(Not-So) Pop Blog
Some Thoughts on “Glee”

So during Glee’s first season (fall season? how are we referring to this?), I don’t think I hid my enthusiasm about the show and its long term prospects at all.  Loved the music, loved the enthusiasm, and felt that a lot of the writing was very smart (not to mention pithy).  Sure they got stuck in that odd baby rut for a while, but in general the show was smart and I was very much looking forward to its return and its future.  However, 3 episodes into its second run, I’m not sure who’s more confused about the shows direction, me or showrunner Shawn Ryan.

The first episode back, the show made the same type of move that so many shows make coming off a “season finale” and basically un-did everything it accomplished prior to that finale.  Most times this is because a show creates some ridiculous cliffhanger that is great for the drama but really does not create a long-term sustainable situation.  That wasn’t necessarily the case here.  Why couldn’t Will date the OCD guidance counselor?  Why couldn’t Rachel date Finn (well other than the fact that it wouldn’t have allowed us to add Jonathan Groff)? [Side Note:  Jonathan Groff has been painfully underused so far.  Give the man a solo!]  Why did we have to return to a situation where the New Directions were once again fighting for their life as a club?  Glee gave us three major story archs in the first round of episodes, and we reset all three in the first episode back!  Momentum stopped.

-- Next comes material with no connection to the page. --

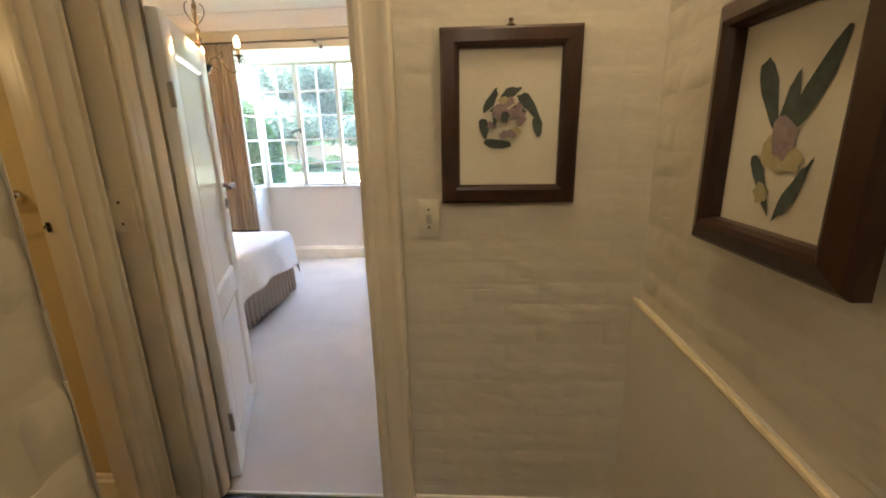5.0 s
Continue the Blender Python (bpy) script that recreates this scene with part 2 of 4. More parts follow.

Episode Two is the showstopper, the one they’ve been selling us on during the hiatus, the big Madonna episode.  The songs were fun.  But, really, the whole episode felt rather inorganic.  When forced to build an episode around a specific musician rather than build the songs out of the storyline, the writers are really hamstrung.  The music may have been fun (and immensely profitable based on the episode’s iTunes rankings), but the show really suffered for it. 

That brings us to tonight’s episode, which had a nice theme about home.  The episode had a lot of great examples of how good the show can be.  One thing the writers have managed to do is create really authentic moments between its characters.  Whether it was between Kurt and his father, Finn and Kurt’s father, Finn and his mother, or Mercedes and Quinn, the episode offered some really good stuff.  BUT I’m not sure how we got there?  The moments were all authentic, but the storyline was really inorganic.  The stories were all jammed in without any actual growth.  The point of Kurt getting his father and Finn’s mother together was so that he could get closer to Finn, right?  But the story didn’t even begin to address that at all.  I’m not even sure where the Will story arch came from.  At what point has he become lonely?  When he was making out with the OCD counselor, trying to have sex with her, or when he was making out with Idina Menzel’s character?  Hey, I’ll take any opportunity I can get to hear Cheno sing a couple songs (especially Home from The Wiz because it’s amazing), but again the storyline felt jammed into the episode.  The only story which really made much sense, and its no wonder that it was definitely the strongest, was the Mercedes one. (UPDATE: Just wanted to note that at the very least Time.com’s James Poniewozik disagreed with me on which stories worked and which didn’t and makes me feel as if I might have been a little too harsh.)

Alas, I’ve still got high hopes for Glee, but I hope the show gets back to being more organically serialized and less forced by the music.  

(For the record, I expect to listen to Home at least a dozen times tomorrow.)

(UPDATE: I forgot to give credit to Shawn Ryan for the daring move that was the “One Less Bell to Answer”/”A House is Not a Home” medley between Will and Cheno.  The two songs, which have to be relatively unknown to most of the show’s audience, lasted close to 5 minutes and was a beautifully moving scene.  This is why I watch the show.)

Does anyone not agree with this take?